De amores literarios
Una pareja de enamorados habla mejor del amor que todos los teóricos del mundo juntos. Más que reflexión, tal sentimiento -recreado por el arte a través de los siglos- es acto presente, práctica renovándose a diario. Es la mayor invención del hombre y la mujer, seguramente. En el campo literario, casi no hay autor que no se haya ocupado de la sensibilidad amorosa, a veces como celebración y otras tantas como reflejo de batallas intensas. Historias noveladas, delirios poéticos, personajes animados o flagelados sin remedio por la pasión han encontrado en la página escrita su lugar estético. Los clásicos lo cantaron, los místicos lo escondieron, los románticos lo exaltaron: todos lo vivieron.
Una trayectoria universal del amor detendrá su camino en una serie de estaciones para mirarse como representación o pensamiento. Platón -en su diálogo "Fedro"-, León Hebreo y Stendhal creyeron apresarlo en algunas ideas. Los siguió Denis de Rougemont con un libro imprescindible acerca del tema: "Amor y occidente". Ya en el siglo XX, el filósofo español José Ortega y Gasset y el poeta mexicano Octavio Paz nos entregaron sendas obras, de prosa magnífica y profundidad intelectual: "Estudios sobre el amor" y "La llama doble", respectivamente. ¿Y Ovidio, Erich Fromm y Eugenio Trías? Imposible agotar siquiera una lista preliminar. Hasta el matemático Descartes pergeñó un interesante y poco citado "Tratado de las pasiones". En muchos sentidos, es el cuento de nunca acabar.

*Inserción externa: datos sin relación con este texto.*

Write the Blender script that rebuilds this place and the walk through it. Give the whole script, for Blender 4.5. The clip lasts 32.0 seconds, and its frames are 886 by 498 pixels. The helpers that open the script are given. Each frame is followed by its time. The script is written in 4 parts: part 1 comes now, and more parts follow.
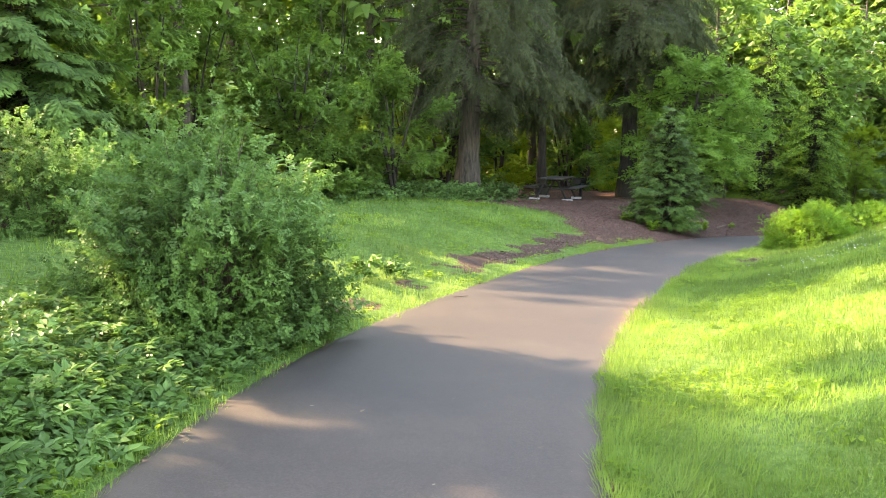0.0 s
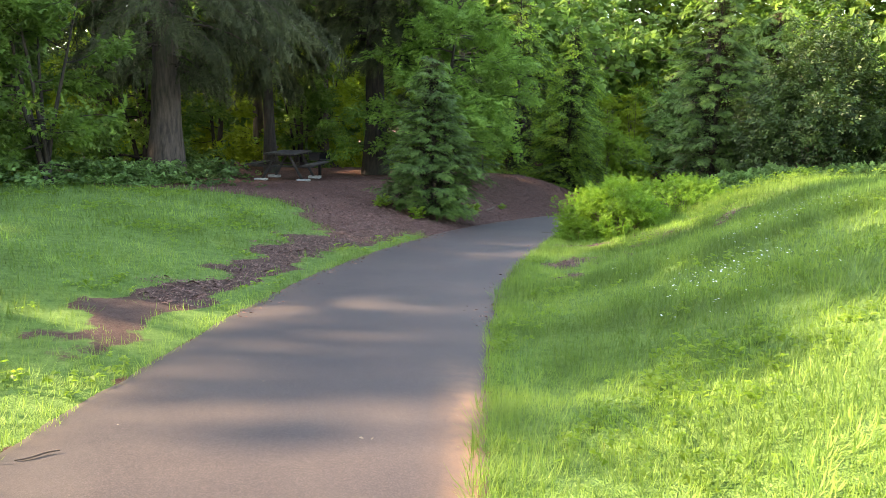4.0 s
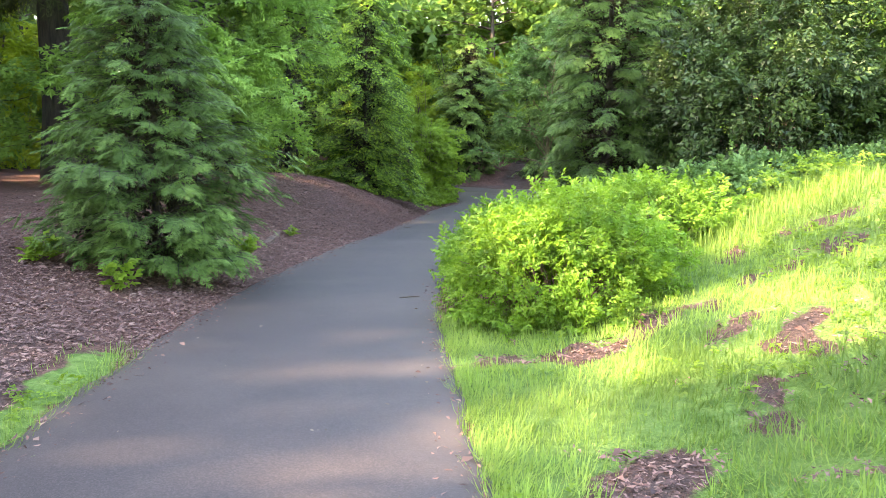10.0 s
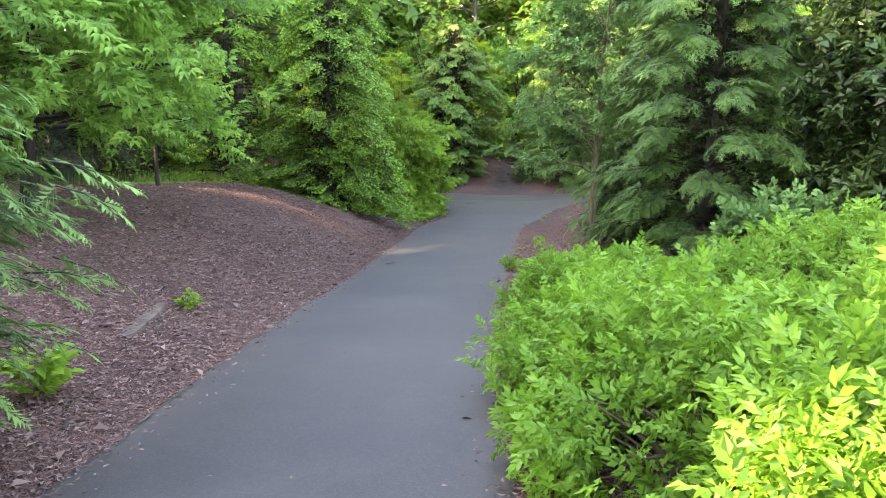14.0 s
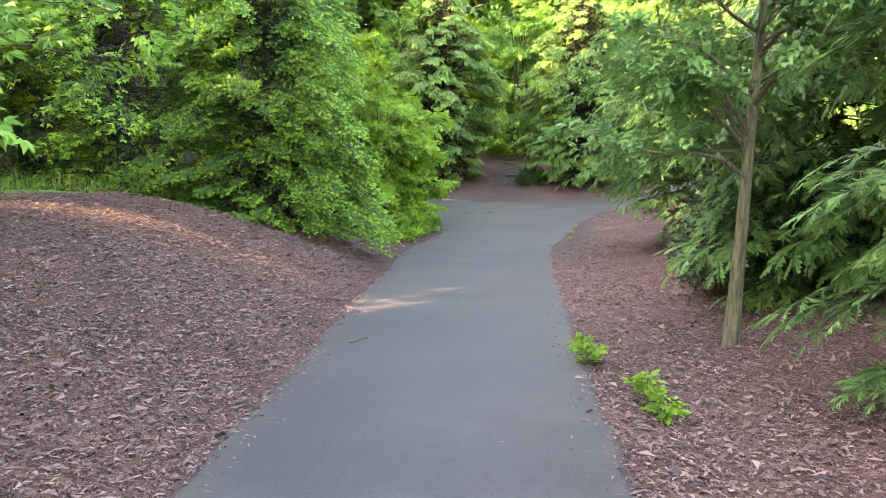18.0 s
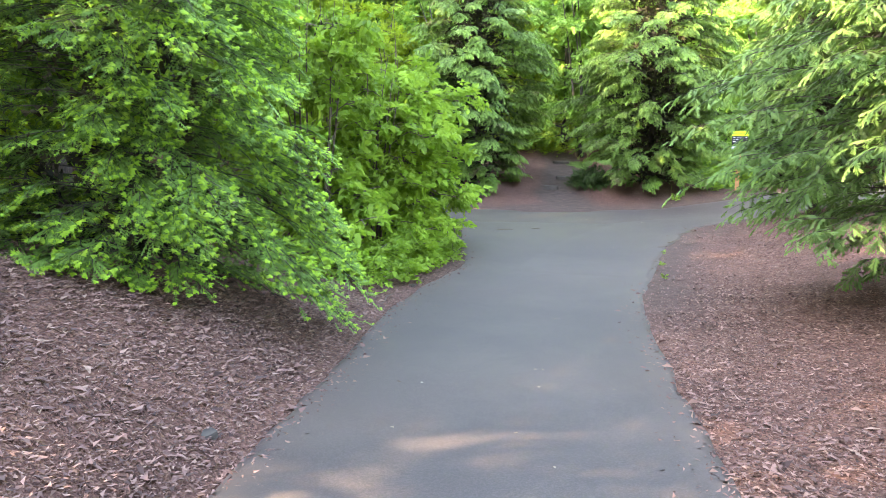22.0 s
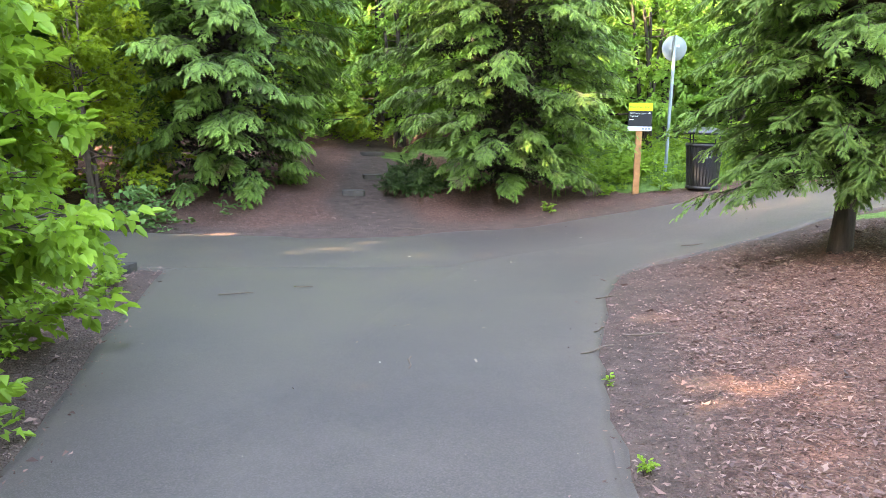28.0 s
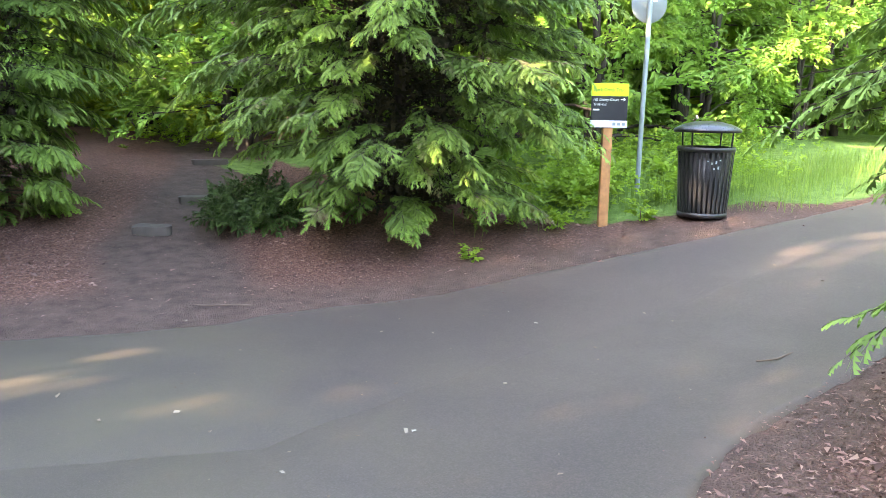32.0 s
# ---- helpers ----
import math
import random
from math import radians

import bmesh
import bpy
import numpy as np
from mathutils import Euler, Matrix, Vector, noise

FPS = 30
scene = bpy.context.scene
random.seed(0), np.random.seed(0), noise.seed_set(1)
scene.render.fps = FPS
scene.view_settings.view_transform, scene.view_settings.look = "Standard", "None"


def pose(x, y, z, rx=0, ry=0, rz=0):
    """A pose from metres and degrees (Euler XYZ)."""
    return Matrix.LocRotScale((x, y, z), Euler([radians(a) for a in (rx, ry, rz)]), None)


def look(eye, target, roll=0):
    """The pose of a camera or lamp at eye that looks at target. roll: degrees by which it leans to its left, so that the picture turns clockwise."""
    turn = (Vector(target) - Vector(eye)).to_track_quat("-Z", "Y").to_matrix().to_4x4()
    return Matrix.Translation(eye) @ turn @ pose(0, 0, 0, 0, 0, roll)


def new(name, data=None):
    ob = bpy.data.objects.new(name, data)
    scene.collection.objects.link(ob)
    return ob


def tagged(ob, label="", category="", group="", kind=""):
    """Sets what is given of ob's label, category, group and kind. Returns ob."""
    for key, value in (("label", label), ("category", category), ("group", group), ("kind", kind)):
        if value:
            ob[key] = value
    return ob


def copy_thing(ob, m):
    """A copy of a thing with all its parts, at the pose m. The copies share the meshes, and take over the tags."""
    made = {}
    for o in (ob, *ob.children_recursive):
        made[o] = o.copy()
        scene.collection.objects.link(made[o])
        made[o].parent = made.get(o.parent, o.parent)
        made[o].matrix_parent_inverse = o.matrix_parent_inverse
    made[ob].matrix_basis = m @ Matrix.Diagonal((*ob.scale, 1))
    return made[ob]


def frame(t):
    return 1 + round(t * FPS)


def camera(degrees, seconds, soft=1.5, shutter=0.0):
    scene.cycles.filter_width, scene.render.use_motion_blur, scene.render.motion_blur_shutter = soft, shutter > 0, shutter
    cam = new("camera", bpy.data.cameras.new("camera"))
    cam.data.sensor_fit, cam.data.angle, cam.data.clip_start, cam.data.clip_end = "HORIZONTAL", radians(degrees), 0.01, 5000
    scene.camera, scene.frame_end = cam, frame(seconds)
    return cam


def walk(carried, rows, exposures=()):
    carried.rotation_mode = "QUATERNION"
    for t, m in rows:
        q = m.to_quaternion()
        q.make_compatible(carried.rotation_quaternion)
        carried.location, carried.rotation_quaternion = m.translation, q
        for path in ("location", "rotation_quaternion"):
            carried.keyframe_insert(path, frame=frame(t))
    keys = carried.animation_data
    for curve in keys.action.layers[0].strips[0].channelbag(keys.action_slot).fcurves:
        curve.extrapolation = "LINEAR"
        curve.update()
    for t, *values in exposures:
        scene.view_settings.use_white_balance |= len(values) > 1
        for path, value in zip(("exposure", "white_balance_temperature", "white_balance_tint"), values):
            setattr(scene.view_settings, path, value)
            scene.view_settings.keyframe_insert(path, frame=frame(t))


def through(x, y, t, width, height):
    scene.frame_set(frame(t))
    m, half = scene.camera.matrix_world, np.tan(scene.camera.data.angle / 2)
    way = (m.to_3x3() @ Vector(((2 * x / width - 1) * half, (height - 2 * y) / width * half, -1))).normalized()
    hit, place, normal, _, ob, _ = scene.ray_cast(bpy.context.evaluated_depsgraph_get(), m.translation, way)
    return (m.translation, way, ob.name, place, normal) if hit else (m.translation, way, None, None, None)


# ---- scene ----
# the camera and its walk
cam = camera(58.7, 32.0, 0.6)
METRES, EYE, TILT, LEAN, TURN = 42.0, 1.65, -8.5, -0.8, 0.0
ROWS = [
    (0.0, 0.0, 0.0, 0.0, -0.0, 0.0, 0.0),
    (0.5, 0.0008, 0.0169, 0.0017, -2.46, -0.52, 0.26),
    (1.0, 0.0032, 0.0341, 0.0027, -5.78, -0.96, 0.55),
    (1.5, 0.0071, 0.051, 0.0042, -8.75, -1.3, 0.87),
    (2.0, 0.0099, 0.0672, 0.0057, -11.6, -1.53, 1.23),
    (2.5, 0.0128, 0.0841, 0.0071, -13.8, -1.75, 1.53),
    (3.0, 0.0154, 0.0991, 0.0088, -15.79, -1.86, 1.89),
    (3.5, 0.0182, 0.1155, 0.0102, -17.39, -2.03, 2.2),
    (5.5, 0.035, 0.1802, 0.0146, -23.29, -2.59, 3.17),
    (6.0, 0.0389, 0.1961, 0.016, -25.44, -2.74, 3.38),
    (6.5, 0.0434, 0.2125, 0.017, -27.43, -2.92, 3.56),
    (7.0, 0.0494, 0.2273, 0.018, -29.65, -3.11, 3.79),
    (7.5, 0.0556, 0.2433, 0.0186, -31.95, -3.36, 3.98),
    (8.0, 0.0617, 0.2578, 0.0198, -33.87, -3.56, 4.32),
    (8.5, 0.0687, 0.2733, 0.0207, -34.85, -3.72, 4.56),
    (9.0, 0.0755, 0.2884, 0.0221, -35.41, -3.8, 4.75),
    (9.5, 0.0828, 0.3041, 0.0236, -35.89, -3.85, 4.88),
    (10.0, 0.0888, 0.3186, 0.0254, -36.37, -3.88, 5.0),
    (10.5, 0.0965, 0.3347, 0.0266, -36.93, -3.97, 5.09),
    (11.0, 0.1041, 0.3486, 0.0275, -37.53, -4.04, 5.15),
    (11.5, 0.1133, 0.3637, 0.0283, -38.22, -4.15, 5.18),
    (12.0, 0.121, 0.3758, 0.0293, -38.63, -4.2, 5.3),
    (12.5, 0.1307, 0.3891, 0.0299, -39.04, -4.27, 5.34),
    (13.0, 0.1393, 0.4011, 0.0316, -39.4, -4.29, 5.41),
    (13.5, 0.1485, 0.414, 0.0323, -39.2, -4.3, 5.44),
    (14.0, 0.1564, 0.4259, 0.034, -38.58, -4.18, 5.45),
    (14.5, 0.1662, 0.4396, 0.0342, -38.37, -4.22, 5.45),
    (15.0, 0.1743, 0.4518, 0.0351, -38.28, -4.2, 5.46),
    (15.5, 0.1836, 0.4659, 0.035, -38.31, -4.24, 5.42),
    (17.5, 0.2214, 0.5164, 0.0367, -40.18, -4.24, 5.67),
    (18.0, 0.2309, 0.5283, 0.0376, -40.09, -4.21, 5.7),
    (18.5, 0.2417, 0.5409, 0.0377, -39.97, -4.22, 5.7),
    (19.0, 0.2521, 0.5528, 0.0379, -39.61, -4.14, 5.75),
    (19.5, 0.2635, 0.5632, 0.0378, -39.28, -4.14, 5.73),
    (20.0, 0.2746, 0.5741, 0.039, -38.8, -4.05, 5.73),
    (20.5, 0.2851, 0.5848, 0.039, -38.43, -4.02, 5.7),
    (21.0, 0.2949, 0.5963, 0.0393, -37.88, -3.92, 5.63),
    (21.5, 0.3056, 0.6076, 0.0392, -37.4, -3.88, 5.59),
    (22.0, 0.3153, 0.6195, 0.0397, -37.03, -3.81, 5.53),
    (22.5, 0.3265, 0.6306, 0.0394, -36.95, -3.83, 5.48),
    (23.0, 0.3368, 0.6418, 0.0399, -36.94, -3.85, 5.48),
    (23.5, 0.3479, 0.6523, 0.0398, -36.94, -3.92, 5.43),
    (24.0, 0.3587, 0.663, 0.04, -36.95, -3.95, 5.4),
    (24.5, 0.3698, 0.6726, 0.0398, -37.33, -4.05, 5.35),
    (25.0, 0.3802, 0.6832, 0.0409, -38.95, -4.23, 5.65),
    (25.5, 0.391, 0.6928, 0.0409, -40.56, -4.43, 5.51),
    (26.0, 0.4017, 0.7034, 0.0416, -43.65, -4.79, 5.64),
    (26.5, 0.4129, 0.7116, 0.0418, -46.36, -5.14, 5.95),
    (28.5, 0.4575, 0.7472, 0.0427, -49.82, -5.46, 6.17),
    (29.0, 0.4684, 0.7552, 0.0433, -50.03, -5.5, 6.27),
    (29.5, 0.4805, 0.7629, 0.044, -50.33, -5.53, 6.38),
    (30.0, 0.4917, 0.7708, 0.0444, -50.65, -5.55, 6.42),
    (30.5, 0.5024, 0.7783, 0.0453, -51.64, -5.67, 6.56),
    (31.0, 0.5146, 0.7867, 0.0457, -54.41, -6.0, 6.44),
    (31.5, 0.5251, 0.7936, 0.0465, -55.83, -6.18, 6.56),
    (32.0, 0.5372, 0.8006, 0.0465, -56.62, -6.29, 6.62),
]
EXPOSURES = [(0.0, 3.75, 9500, 11), (3.0, 3.3, 9200, 12), (6.0, 3.6, 7200, 17), (8.0, 4.05, 8000, 16), (10.0, 4.15, 8200, 17), (12.0, 4.25, 8000, 14), (14.0, 4.5, 8200, 16), (18.0, 4.9, 8600, 15), (20.0, 5.1, 8500, 14), (22.0, 5.2, 8400, 14), (26.0, 5.22, 8500, 15), (32.0, 5.15, 8300, 16)]
walk(cam, [(t, pose(0, 0, EYE, TILT, LEAN, TURN) @ pose(METRES * x, METRES * y, METRES * z, 90 + pitch, roll, yaw)) for t, x, y, z, yaw, pitch, roll in ROWS], EXPOSURES)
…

Y porque están más cerca de nuestras propias experiencias, recordamos preferentemente, junto a títulos y autores, a quienes encarnan el amor en testimonios literarios. Comencemos, en esta invocación a bote pronto, por el célebre poema de Quevedo, conmemorando al menos una de sus estrofas: "El amor/ es yelo abrasador, es fuego helado,/ es herida que duele y no se siente,/ es un soñado bien, un mal presente,/ es un breve descanso muy cansado".
En los versos del peninsular se advierte la naturaleza compleja, contradictoria de la pasión amorosa. Don Quijote, por su parte, hizo de la devoción del amor la quimera que sostuvo su existencia. Nadie ve jamás a Dulcinea del Toboso, solamente el hidalgo manchego en sus aventuras caballerescas. Eso basta y sobra. Cervantes nos enseña que el amor es una conjunción de sujeto y objeto. Aldonza Lorenzo es la más hermosa de las mujeres porque hay un hombre con la capacidad de transfigurarla en una imagen de adoración. Sus lecturas medievales y renacentistas lo llevaron a crear una verdadera princesa de ensoñación.
Muchos años atrás, había edificado otro prodigioso altar -"La Divina Comedia", por supuesto- para venerar también a Beatriz Portinari, la muchacha que siempre quiso y que nunca fue ser suya. El florentino es el mejor ejemplo del amor eterno. Una vez atravesados el Infierno y el Purgatorio de su poema arquitectónico, Dante se encuentra finalmente con Beatriz en el Paraíso (Borges ha ensayado una original interpretación del acercamiento de la pareja). El momento es por demás elocuente: "Fija la vista en la alta esfera eterna/ tenía Beatriz, mientras la mía,/ por verla, se apartó de la lucerna (...) Si yo por mí era sólo el que creaste/ nuevo, amor que los cielos organizas,/ tú lo sabrás que con tu luz me alzaste.".
El siglo XIX conoció, entre muchos personajes memorables, a una mujer que pasará generación tras generación en la perduración de los mayores libros. Se trata de Emma Bovary, la protagonista de la novela de Gustave Flaubert. Como el caballero andante que la precedió en castellano, Emma asume el amor por medio de la ficción literaria. Su temperamento religioso (el crítico francés Michel Tournier la llama "una mística asfixiada") la lleva por un cosmos esencialmente poético, lo que le permite adentrase en una vida de verdad, consolándose así de la pobreza espiritual de su alrededor. Para ella, la pasión amorosa debe ser plena, con los riesgos que trae la entrega total. Por eso, Emma es -ante todo- una heroína trágica del amor. Un sueño que al final no llega a completarse, pero que se potencia artísticamente en el intento. Son las alas que se queman en la luz, antes de su regreso a la obscura fuente original: el mundo de la inmensa mayoría de las personas. Es viable entonces ver a Madame Bovary como un faetón sentimental, cuyo fracaso es tan grande como tan grande es su mismo anhelo. Son "mujeres que besan y tiemblan", para usar otro título de una antología más reciente.